Skip to content

BC Hydro rate hike paper leaked

NDP maintain customers facing massive rate increases

British Columbia's NDP party got its hands on leaked pre-election documents that indicate BC Hydro customers will see massive rate increases.

The papers show planned increases over the next two years amounting to a 26.4 per cent jump in BC Hydro's bills by 2016, which NDP energy critic John Horgan estimates as a $273 per year hike to the average residential customer.

Energy Minister Bill Bennett says those leaked documents from August were merely a draft for a ministry committee working on electricity rates with BC Hydro, and have been revised three times since then. The committee found methods to reduce the rate increases, he explains.

However, Bennett won't confirm what residential customers might expect to see on their bill.

Cariboo-Chilcotin MLA Donna Barnett says some billing increases aren't surprising, given the state of BC Hydro's current equipment and the economic expansion underway in the province.

"Minister Bennett has been clear there are significant pressures on our aging infrastructure and an increase was inevitable. We need to renew our infrastructure, as our economy is growing."

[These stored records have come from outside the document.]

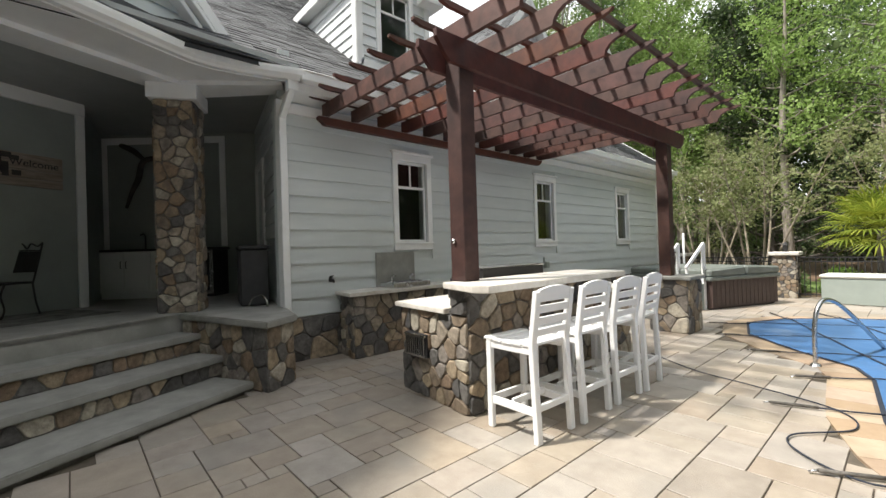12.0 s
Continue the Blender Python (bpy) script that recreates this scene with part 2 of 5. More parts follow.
def leafy(name, c1, c2, rough=0.55, island=0.4, rand=0.18):
    """Leaves: colour from leaf to leaf and from tree to tree, some light through them."""
    m = bpy.data.materials.new(name)
    m.use_nodes = True
    N, L = m.node_tree.nodes, m.node_tree.links
    b = N["Principled BSDF"]
    b.inputs["Roughness"].default_value = rough
    b.inputs["Specular IOR Level"].default_value = 0.3
    g = N.new("ShaderNodeNewGeometry")
    r = N.new("ShaderNodeValToRGB")
    r.color_ramp.elements[0].color = (*c1, 1)
    r.color_ramp.elements[1].color = (*c2, 1)
    L.new(g.outputs["Random Per Island"], r.inputs["Fac"])
    o = N.new("ShaderNodeObjectInfo")
    mr = N.new("ShaderNodeMapRange")
    mr.inputs["To Min"].default_value = 1 - rand
    mr.inputs["To Max"].default_value = 1 + rand
    L.new(o.outputs["Random"], mr.inputs["Value"])
    h = N.new("ShaderNodeHueSaturation")
    L.new(mr.outputs["Result"], h.inputs["Value"])
    L.new(r.outputs["Color"], h.inputs["Color"])
    L.new(h.outputs["Color"], b.inputs["Base Color"])
    t = N.new("ShaderNodeBsdfTranslucent")
    L.new(h.outputs["Color"], t.inputs["Color"])
    mx = N.new("ShaderNodeMixShader")
    mx.inputs["Fac"].default_value = 0.5
    L.new(b.outputs["BSDF"], mx.inputs[1])
    L.new(t.outputs["BSDF"], mx.inputs[2])
    L.new(mx.outputs["Shader"], N["Material Output"].inputs["Surface"])
    return m


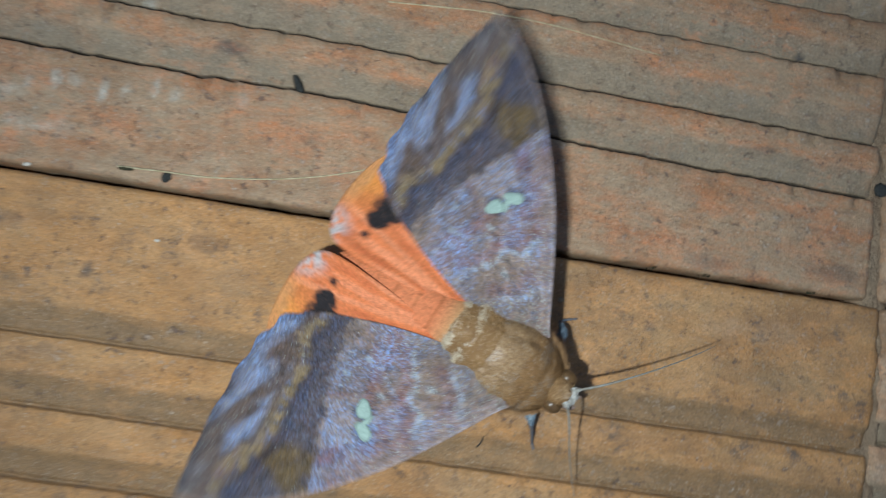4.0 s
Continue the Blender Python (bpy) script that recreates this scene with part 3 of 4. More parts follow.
def hind_colour(x, y):
    col = mixc((0.67, 0.187, 0.068), (0.70, 0.265, 0.06), smooth(2.7, 3.6, -x) * smooth(0.5, 1.2, y))
    col = mixc(col, (0.52, 0.12, 0.045), 0.5 * smooth(0.1, 0.5, fbm(x * 2.0, y * 7.0, 3.0, 3)))
    an = math.atan2(y - 0.1, -0.5 - x)
    streak = fbm(an * 13.0, math.hypot(x + 0.5, y) * 0.4, 11.0, 4)
    col = mixc(col, (0.80, 0.34, 0.19), 0.35 * smooth(0.08, 0.40, streak))
    col = mixc(col, (0.40, 0.09, 0.035), 0.3 * smooth(0.15, 0.45, -streak))
    w = 0.5 * fbm(x * 4.5, y * 4.5, 6.0, 3)
    d = min(math.hypot((x + 2.98) / 0.25, (y - 0.98) / 0.26), math.hypot((x + 3.07) / 0.18, (y - 0.74) / 0.15), math.hypot((x + 2.90) / 0.29, (y - 1.32) / 0.36), math.hypot((x + 3.08) / 0.09, (y - 0.47) / 0.09) + 0.1)
    col = mixc(col, (0.018, 0.016, 0.018), 1 - smooth(0.7, 1.1, d + w))
    # pale fringe with dusky dashes at the outer margin
    e, k = near_line(x, y, HIND_REAR[4:])
    fringe = 1 - smooth(0.10, 0.26, e + 0.15 * w)
    col = mixc(col, (0.55, 0.27, 0.11), 0.7 * fringe * smooth(0.5, 1.0, y))
    lobe = 1 - smooth(0.1, 0.5, math.hypot((x + 3.62) / 0.8, (y - 0.32) / 0.9))
    col = mixc(col, (0.46, 0.44, 0.43), 0.95 * lobe * smooth(-0.5, 0.1, fbm(x * 7, y * 7, 14.0, 3)))
    return col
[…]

Bennett has also indicated rates will not climb by the 26 per cent mentioned in the leaked draft, Barnett notes.

"This is an early stage of a working document and does not offer any final decisions. That is why [Bennett] has asked the senior group of officials to work with BC Hydro executives, so the minister can clearly understand what is drawing the costs."

The final decisions on increases will be made by cabinet, Barnett explains, and then sent to the independent B.C. Utilities Commission (BCUC) for approval before becoming a set rate.

However, Horgan says the looming rate increases are due to B.C. Liberal policies at the Crown power corporation that brought in expensive private power contracts, which obligated B.C. to buy energy at high costs and sell it at a loss during peak periods.

The NDP Official Opposition energy critic calls it "politics at its worst" and says the B.C. Liberal government’s "mismanagement of B.C. Hydro" leaves customers holding the bag with price increases.

He also points the blame on billions of dollars in government debt "hidden in B.C. Hydro's deferral accounts," the B.C. Liberal's "sidelining" the BCUC, and an 84 per cent cost overrun on the Northwest Transmission Line.

"... During the election the [B.C.] Liberal government continued to tell British Columbians they had the situation under control. Now we know they never did.”